Half of young Australian adults are still living at home – we’ve raised a generation of ‘kidults’ | Susie O’Brien
The other night I caught up with school mum friends to talk about our favourite topic – the learned helplessness of our adult children at home, writes Susie O’Brien.
The kidult is a unique human species known for its limitation in domestic situations.
Its prime habitat is the family nest, which it will not vacate until it is at least 30.
These immature homo sapiens are 25 going on 12. The species has a surprising ability to thrive given that it is entirely dependent on grown-ups to raise it well past maturity.
Kidults have a very obliging nature. They are willing to sit around all day in a dirty house, waiting for their parents to come home from work and cook them dinner.
They’re happy to borrow our car because they need petrol in theirs.
And they lift up their feet when they’re on the couch and we’re vacuuming the rug. Bless.

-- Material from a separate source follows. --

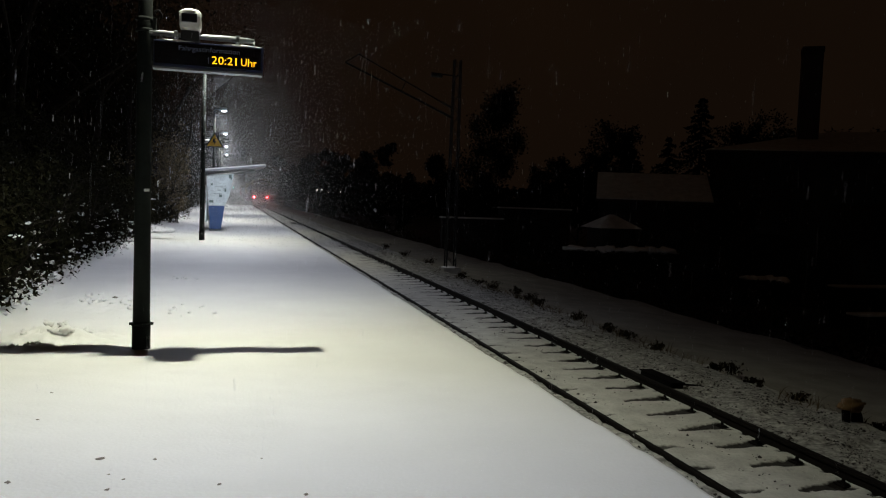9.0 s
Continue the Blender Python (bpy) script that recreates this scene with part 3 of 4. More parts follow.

They’re also very good at arguing the merits of their point of view: why put empty toilet rolls in the bin when you can put them on the floor or, even better, build a nifty pyramid on the wall behind the shower?
Nearly half of all young adults aged 20 to 24 are still living at home with their parents, but there’s good news on the horizon.
Most move out by the time they are 25, with only one in five left by their late 20s and one in 10 by their mid-30s.
The other night I caught up with school mum friends and we spent the whole night talking about our favourite topic: the learned helplessness of our adult children living at home.
One mum came into her 21-year-old son’s room the other day to find him standing on the bed, sheet in his arms, knuckles bleeding. He was trying to put a fitted sheet on his bed, perhaps for the first time ever.
Friends tell of children in university texting their mothers who go for a rare night away to ask where the dishwasher pellets are kept.
The answer is the same place as they have been for the last 20 years.
My own kids assure me they’re not moving out for years. YEARS.
Why would they? They’ve got it too good.
They are grateful, hard-working and appreciative, but they’re often quite happy to let me cook every meal and wash every piece of clothing if I let them.
I let them more often than I should.
I know of 21-year-olds who would never say no when asked to pack the dishwasher while in the middle of a four-month summer hiatus from uni.
But they do try and get out of it by saying they’re “too tired” (after a day spent doing nothing) or insist that it’s “not my turn” (it never is).
How can they be expected to find time to take the dogs around the block when they are so busy with 10 contact hours at uni, a part-time job and social commitments?
Other friends share stories of kids who flatter their mothers into dutiful domesticity well into their 50s.
“You do it best,” they say. “No one does it like you.”
It’s not easy. These people are young, smart and know our weak spots.
You tell your teenager he must vacuum the car before he can get $20 to buy a Grill’d burger for lunch. By the time the guilt-laden protracted negotiations have finished, you’re giving him $30 and cleaning the car yourself.
These days, I pick my battles. I do most of the cooking, but insist that no one leaves the kitchen until all the dishes are done. And I’ll tell them dinner’s ready even though it’s not, so they come out of their bedrooms and set the table.
I work full-time so I pay for a cleaner once a fortnight, but refuse to go into the bowels of their bedrooms to remove dirty washing or plates (until we run out of bowls and there’s no choice).
My partner is a much better parent than me because he’s not afraid to say no.
One day my daughter asked him to drive her two blocks to the station as it was raining.
“Did you give her a lift?” I asked him.
“No,” he said. “I gave her an umbrella.”
What would I have done? Given her a lift.
It’s time to stop doing things our children for could, and should, do themselves.
Research shows that there’s conflict in many kidult nests given that 80 per cent of young people living at home do less than an hour a day in housework.
That’s no surprise. Most parents would see 15 minutes as a major breakthrough.
Hell, I’d settle for five mins of vacuuming, a quarter of a tank of petrol and a ban on toilet roll bathroom art.